| Provided data |
··········

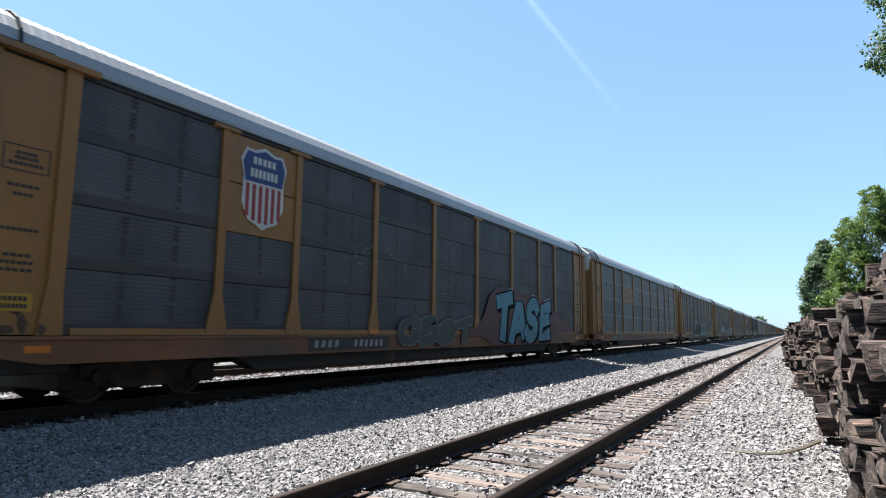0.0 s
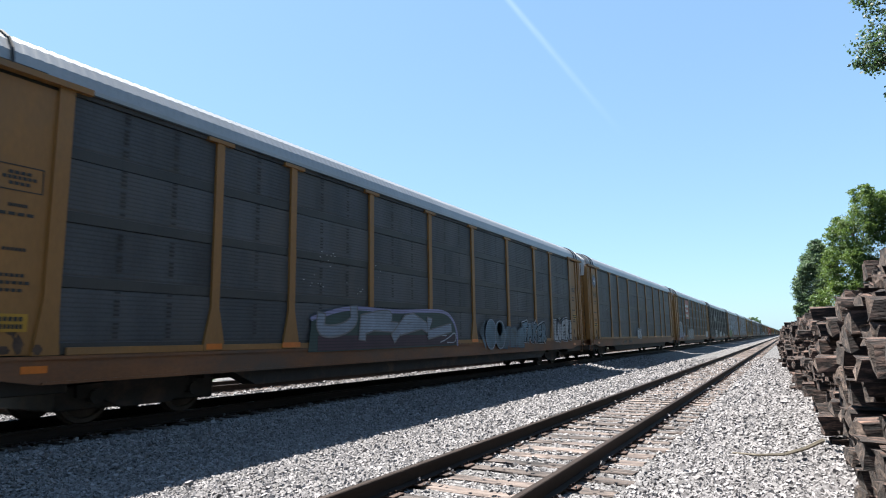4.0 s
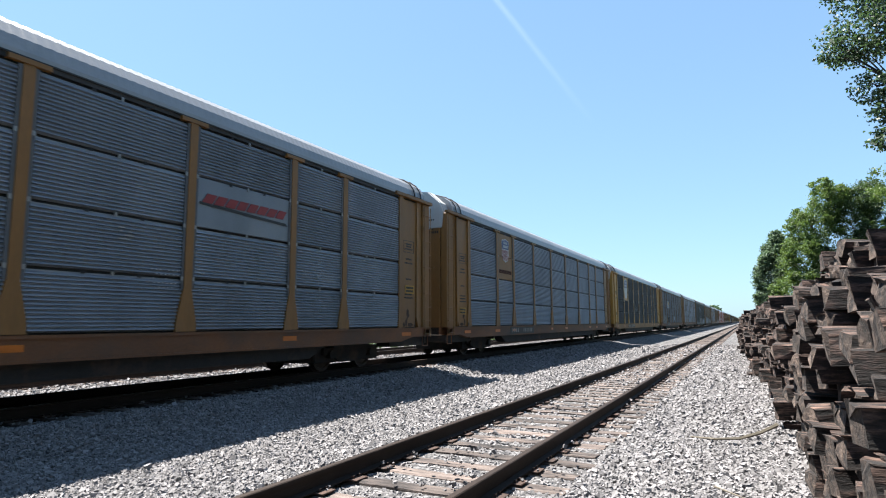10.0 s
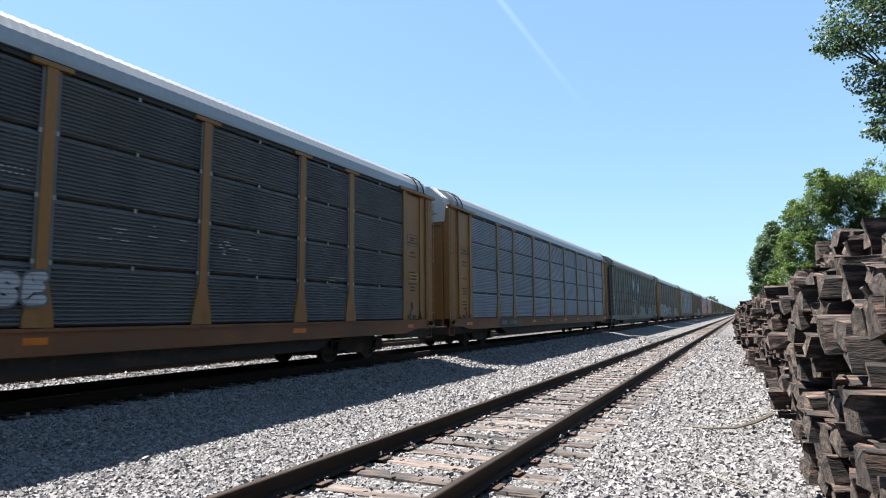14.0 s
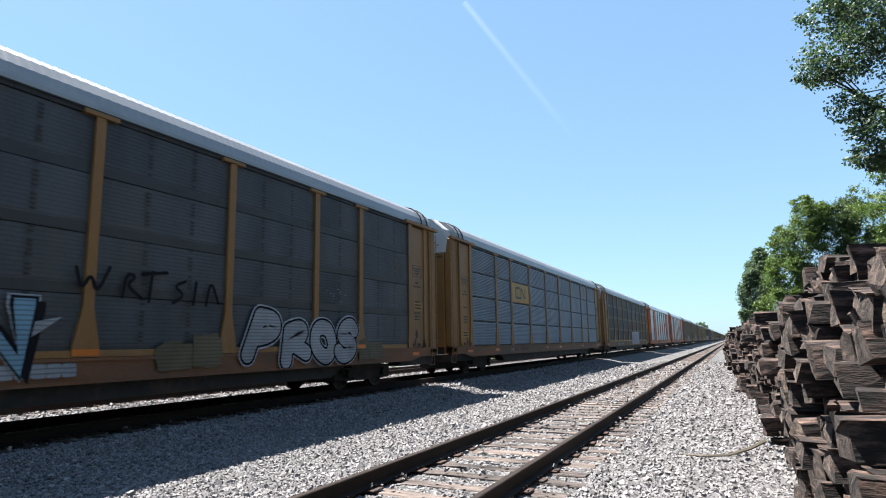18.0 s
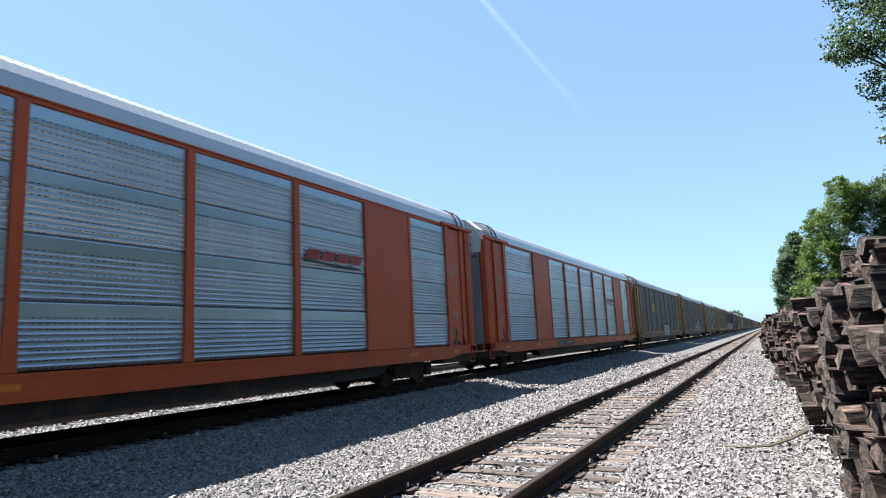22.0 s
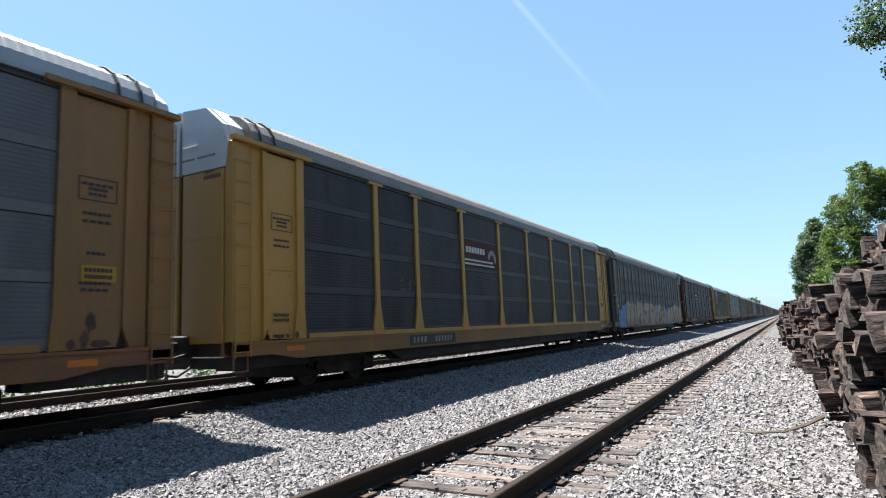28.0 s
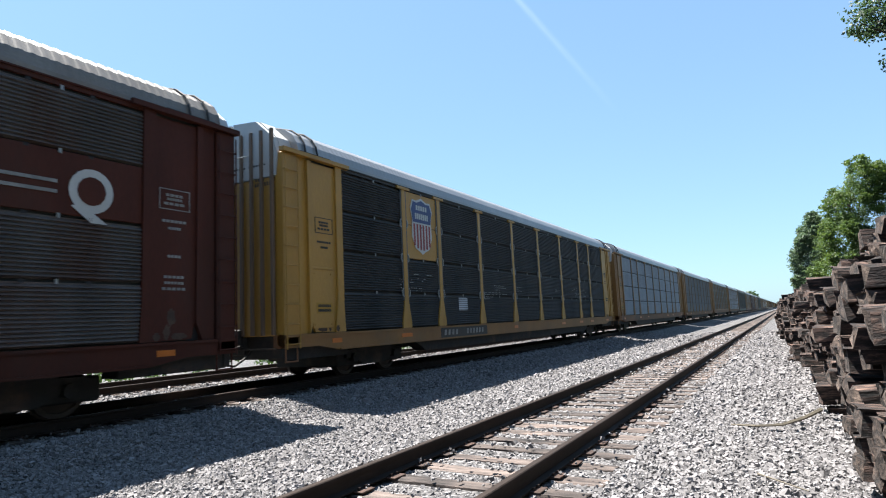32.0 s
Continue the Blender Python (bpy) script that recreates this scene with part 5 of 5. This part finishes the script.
    flat("graffiti_cloud", [[(-12.5, .55), (-12.5, 1.7), (-11.7, 1.6), (-11.5, 1.95), (-10.9, 1.9), (-10.6, 2.05), (-8, 2.1), (-5.2, 1.9), (-4, 1.85), (-2.5, 1.9), (-.8, 1.95), (1.8, 1.95), (4.2, 1.75), (4.6, 1.4), (5, 1.9), (8, 1.95), (12.2, 1.8), (12.4, .55)]], "g_blue", c, XP + .062, "bright blue sprayed cloud", .002)
    graffiti(c, "SHIPS", -10.5, -5.4, .54, 2.25, "g_tan", "g_brown", None, 60, 1.0, None, 1.35, .12)
    graffiti(c, "JB", -5.0, -1.0, .52, 2.2, "g_tan", "g_brown", None, 61, .6, None, 1.2)
    graffiti(c, "OZO", -1.05, 3.65, .52, 2.1, "g_tan", "g_brown", None, 64, .4, None, 1.2)
    flat("graffiti_cross", [rect(-.32, -.20, .72, 1.88), rect(-.72, .22, 1.38, 1.50)], "g_blue", c, XP + .085, "blue sprayed cross", .002)
    graffiti(c, "SATRE", 4.7, 12.3, .54, 2.05, "g_tan", "g_brown", None, 62, 1.0, None, 1.35, .10)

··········

Replicate the material above verbatim; images stay out of the copy.

| Exercise result |
0.0 s
4.0 s
10.0 s
14.0 s
18.0 s
22.0 s
28.0 s
32.0 s
Continue the Blender Python (bpy) script that recreates this scene with part 5 of 5. This part finishes the script.
    flat("graffiti_cloud", [[(-12.5, .55), (-12.5, 1.7), (-11.7, 1.6), (-11.5, 1.95), (-10.9, 1.9), (-10.6, 2.05), (-8, 2.1), (-5.2, 1.9), (-4, 1.85), (-2.5, 1.9), (-.8, 1.95), (1.8, 1.95), (4.2, 1.75), (4.6, 1.4), (5, 1.9), (8, 1.95), (12.2, 1.8), (12.4, .55)]], "g_blue", c, XP + .062, "bright blue sprayed cloud", .002)
    graffiti(c, "SHIPS", -10.5, -5.4, .54, 2.25, "g_tan", "g_brown", None, 60, 1.0, None, 1.35, .12)
    graffiti(c, "JB", -5.0, -1.0, .52, 2.2, "g_tan", "g_brown", None, 61, .6, None, 1.2)
    graffiti(c, "OZO", -1.05, 3.65, .52, 2.1, "g_tan", "g_brown", None, 64, .4, None, 1.2)
    flat("graffiti_cross", [rect(-.32, -.20, .72, 1.88), rect(-.72, .22, 1.38, 1.50)], "g_blue", c, XP + .085, "blue sprayed cross", .002)
    graffiti(c, "SATRE", 4.7, 12.3, .54, 2.05, "g_tan", "g_brown", None, 62, 1.0, None, 1.35, .10)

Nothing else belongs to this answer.